O direito à segurança no emprego “não consiste apenas no direito a não ser despedido sem justa causa ou por motivos políticos ou ideológicos”; o seu âmbito de protecção “abrange todas as situações que se traduzam em precariedade da relação de trabalho” (Gomes Canotilho e Vital Moreira, Constituição da República Portuguesa Anotada, 3ª ed., Coimbra, 1993, anotação ao Artigo 53º, p. 289).
O trabalho a termo é, por natureza, precário, contrário à ideia de segurança. Por isso a Constituição exige – e a jurisprudência deste Tribunal tem exigido – um motivo justificado para a contratação a termo: a relação de trabalho só pode ficar sujeita a prazo quando houver razões que o justifiquem.

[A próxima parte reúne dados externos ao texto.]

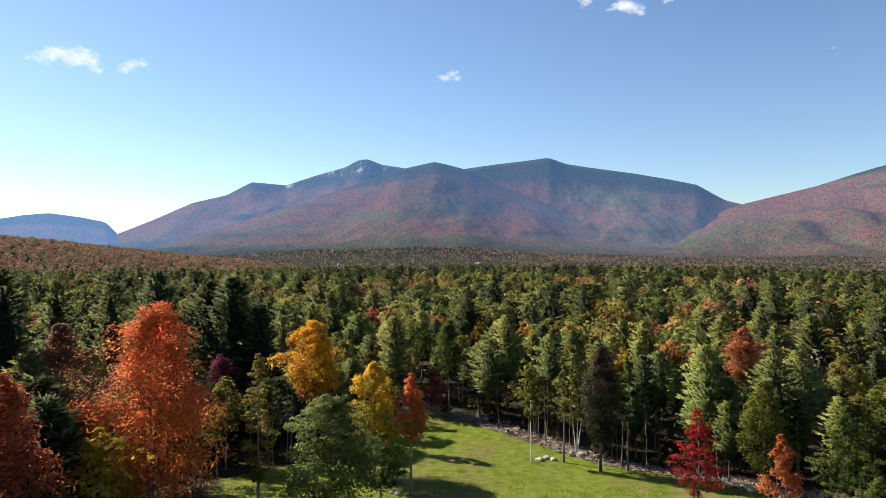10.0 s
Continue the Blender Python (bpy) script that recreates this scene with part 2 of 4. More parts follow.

Ora, a norma contida na alínea h) do n.º 1 do artigo 41º do Decreto-Lei n.º 64-A/89, de 27 de Fevereiro, interpretada no sentido de que “se consideram trabalhadores à procura de primeiro emprego os que não tenham sido anteriormente contratados por tempo indeterminado”, ao consentir a contratação a termo de trabalhadores que já antes prestaram trabalho por tempo determinado, permite que um trabalhador seja durante toda a sua vida contratado com vínculo precário, num encadeamento de sucessivos contratos de trabalho a termo, por entidades patronais diferentes. Em suma, tal interpretação é susceptível de conduzir, na prática, a uma admissibilidade da contratação a termo indefinidamente e sem motivo justificado.
Concluo assim que a interpretação normativa em análise contraria o princípio da segurança no emprego, consagrado no artigo 53º da Constituição da República Portuguesa.